November 15, 2008 16:29 IST

Promoters or issuers of foreign currency convertible bonds may be allowed to buy back the bonds if they go in for prepayment.

Also, promoters are likely to be allowed to utilise the unused portion of the foreign currency-denominated borrowings parked overseas. This could also be utilised to meet the redemption pressure after the bonds mature.

Under the existing guidelines, prepayment of foreign currency debt up to $400 million is allowed with the permission of the Reserve Bank of India. But buyback of the bonds is not allowed. Utilisation of the unused portion of foreign currency borrowings for prepayment or payment of debt obligations is also not allowed.

The move, which is being considered by the government in consultation with RBI, will help reduce the pressure on outflow of foreign exchange.

By utilising the unused portion of the debt raised earlier, promoters will not have to worry about arranging foreign currency for prepayment or payment at a time when dollar funds are scarce globally and the foreign currency reserves of India are also waning, the sources said.

Such option could also be available to funds raised as external commercial borrowings, only if they are in the form of bonds.

FCCBs, mostly raised through bonds, have suffered sharp erosion in prices.
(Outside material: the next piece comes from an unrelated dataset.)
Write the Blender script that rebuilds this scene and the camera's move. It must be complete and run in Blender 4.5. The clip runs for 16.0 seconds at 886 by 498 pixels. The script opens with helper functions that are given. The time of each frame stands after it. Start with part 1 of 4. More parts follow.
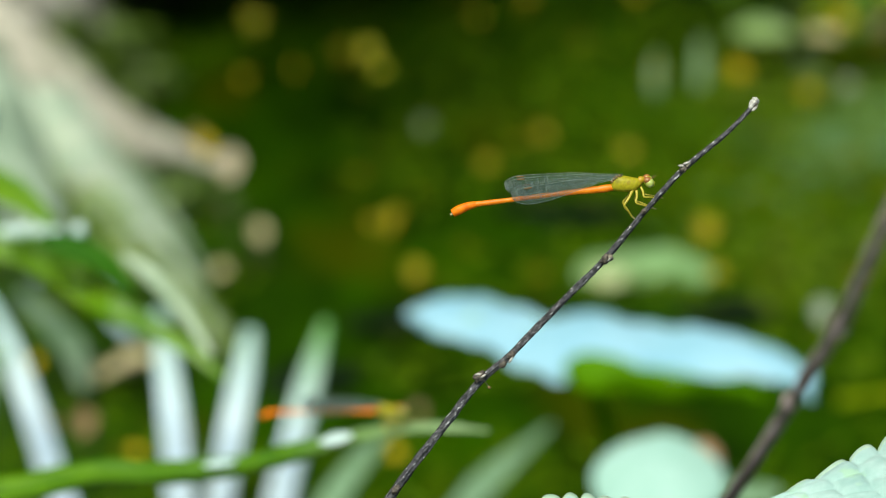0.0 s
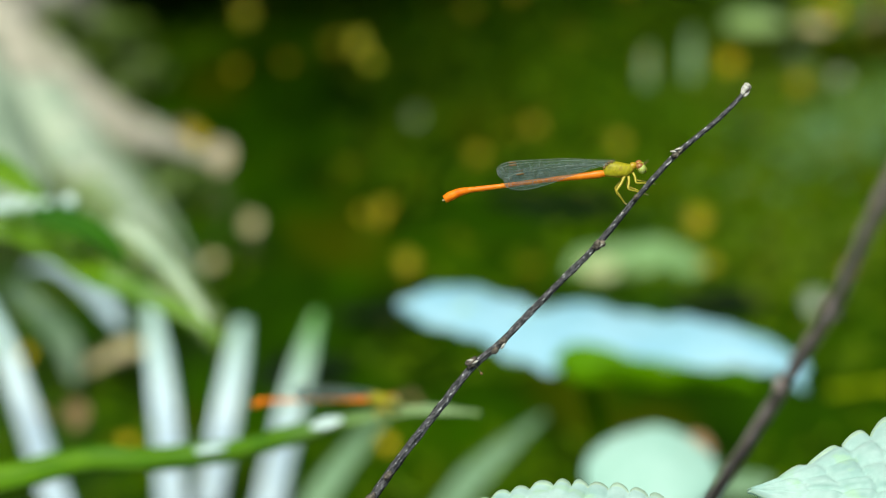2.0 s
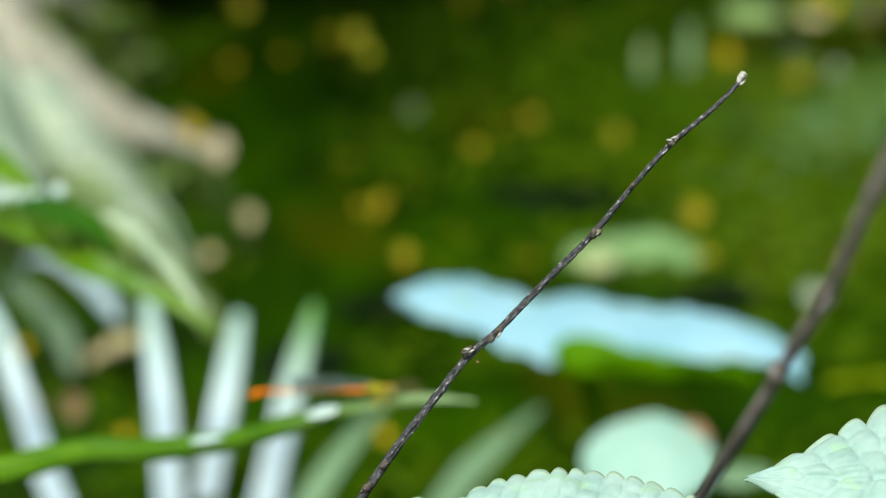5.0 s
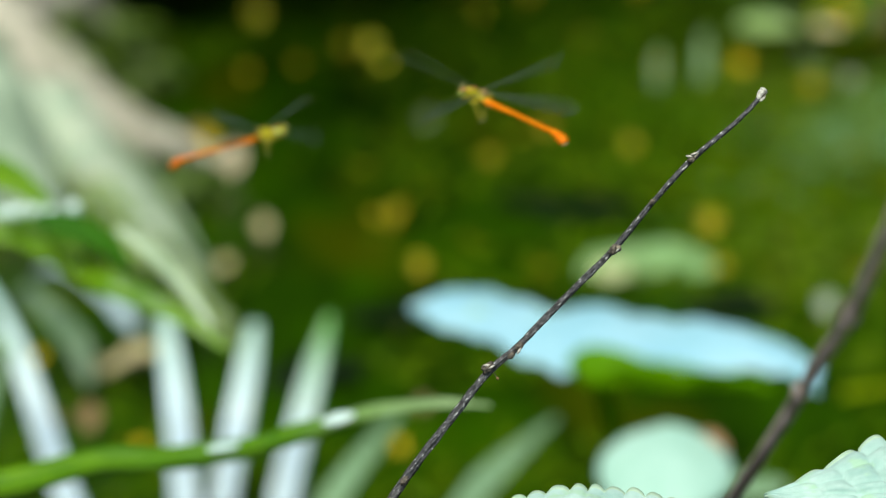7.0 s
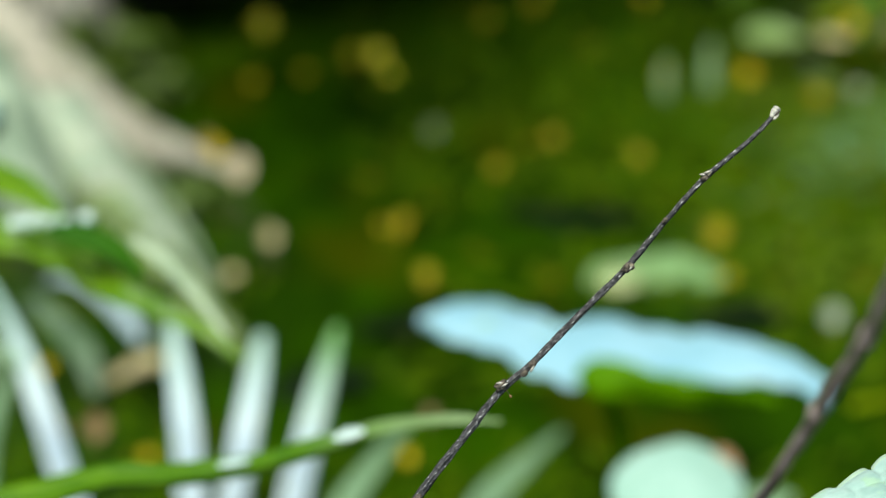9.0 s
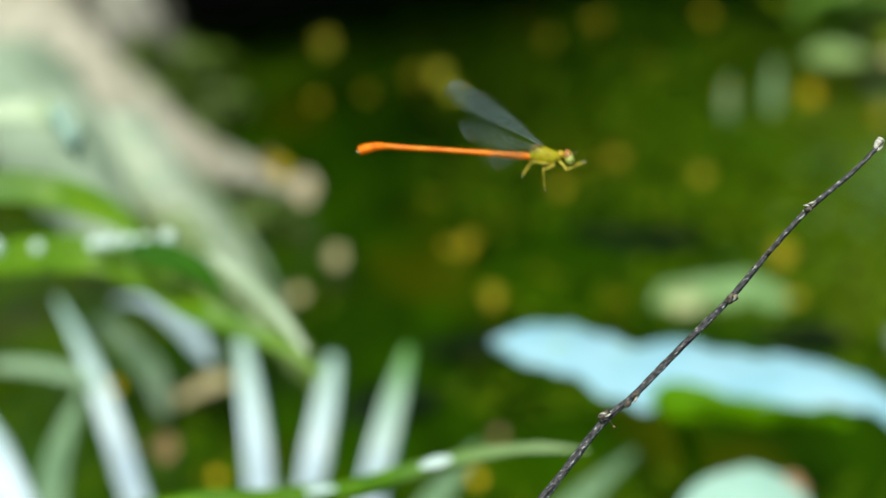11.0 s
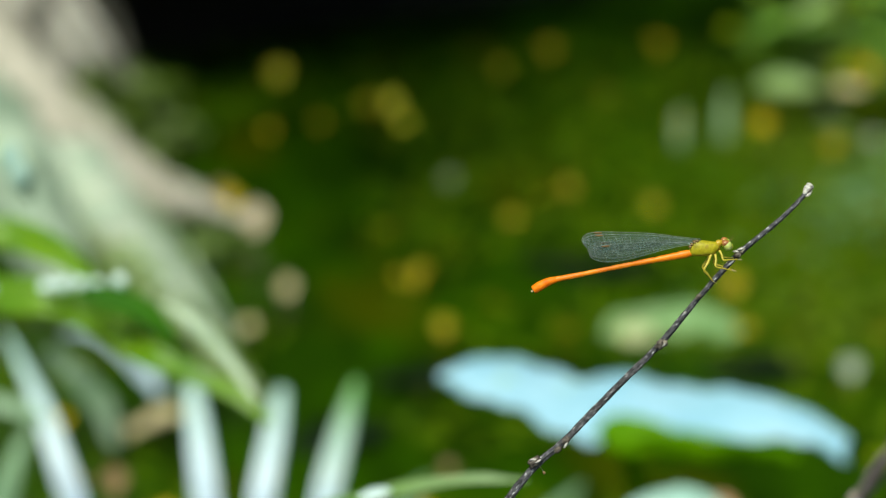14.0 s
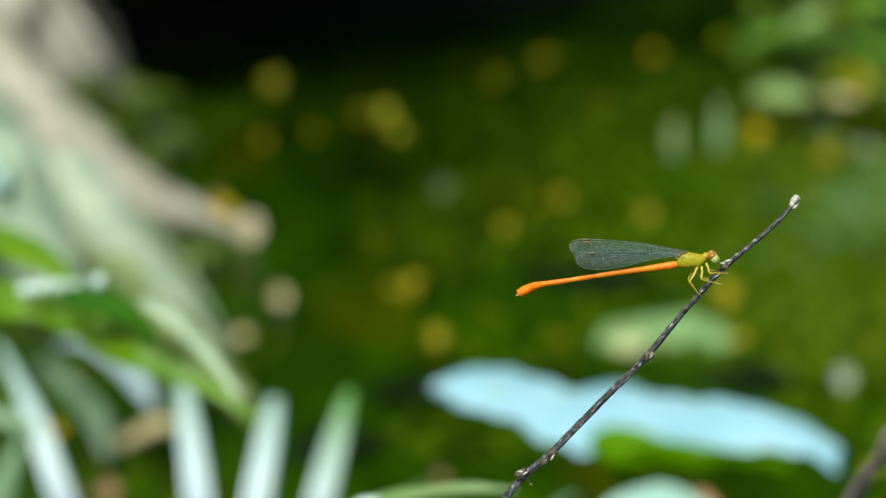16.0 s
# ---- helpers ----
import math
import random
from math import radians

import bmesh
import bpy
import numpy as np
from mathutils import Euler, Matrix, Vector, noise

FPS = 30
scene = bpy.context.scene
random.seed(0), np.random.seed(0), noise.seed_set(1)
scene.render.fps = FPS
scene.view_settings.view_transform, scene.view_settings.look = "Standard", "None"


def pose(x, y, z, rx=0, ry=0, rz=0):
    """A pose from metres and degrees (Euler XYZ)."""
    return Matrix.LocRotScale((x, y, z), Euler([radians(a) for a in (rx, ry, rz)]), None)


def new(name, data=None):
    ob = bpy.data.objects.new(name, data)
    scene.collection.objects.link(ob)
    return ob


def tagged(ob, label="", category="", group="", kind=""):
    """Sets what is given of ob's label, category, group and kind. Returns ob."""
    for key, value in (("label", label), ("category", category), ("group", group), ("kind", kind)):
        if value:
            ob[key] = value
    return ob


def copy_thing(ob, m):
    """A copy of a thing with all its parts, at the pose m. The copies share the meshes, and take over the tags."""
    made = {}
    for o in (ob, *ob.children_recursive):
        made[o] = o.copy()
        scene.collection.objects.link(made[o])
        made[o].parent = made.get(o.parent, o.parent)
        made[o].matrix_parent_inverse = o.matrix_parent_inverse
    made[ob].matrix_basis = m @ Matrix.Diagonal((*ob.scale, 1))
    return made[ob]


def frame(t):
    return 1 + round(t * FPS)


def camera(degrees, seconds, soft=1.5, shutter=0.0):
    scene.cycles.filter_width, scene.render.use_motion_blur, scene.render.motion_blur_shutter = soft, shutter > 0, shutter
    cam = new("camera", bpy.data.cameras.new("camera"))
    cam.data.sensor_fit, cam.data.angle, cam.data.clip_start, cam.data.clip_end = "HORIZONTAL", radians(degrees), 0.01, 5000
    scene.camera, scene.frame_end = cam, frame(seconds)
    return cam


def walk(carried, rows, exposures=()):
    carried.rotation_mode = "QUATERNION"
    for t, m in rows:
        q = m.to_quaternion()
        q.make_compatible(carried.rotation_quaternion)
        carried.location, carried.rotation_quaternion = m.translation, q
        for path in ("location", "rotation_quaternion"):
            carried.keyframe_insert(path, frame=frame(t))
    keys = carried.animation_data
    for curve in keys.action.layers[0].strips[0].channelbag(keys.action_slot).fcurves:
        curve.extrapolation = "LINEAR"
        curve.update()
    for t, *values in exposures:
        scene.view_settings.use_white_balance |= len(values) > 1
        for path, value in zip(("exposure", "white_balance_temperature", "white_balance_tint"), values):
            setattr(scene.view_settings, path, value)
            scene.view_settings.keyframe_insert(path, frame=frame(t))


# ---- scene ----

Sources explained that buyback is a cheaper option as promoters will have to pay the full coupon (interest rate on the face value) and principal amount if they wait for the bonds to mature.

Some major Indian companies have already sought RBI's permission to prepay their obligations towards FCCBs. The general aversion towards emerging market assets has widened the spread over such foreign currency denominated bonds issued by Indian companies, which has led to a fall in bond prices. (A spread is the premium over the interest rate benchmark, which in case of foreign currency borrowing is LIBOR or the London interbank offered rate.)

Foreign investors also do not see any opportunity to convert such bonds into equities since the prices of Indian shares have fallen sharply compared to the conversion price of the bonds into equity. "In such a scenario, the best option is to allow the promoters or the issuers of such bonds to buy it back. Besides, most Indian companies are left with unused funds parked overseas," said a source close to the development.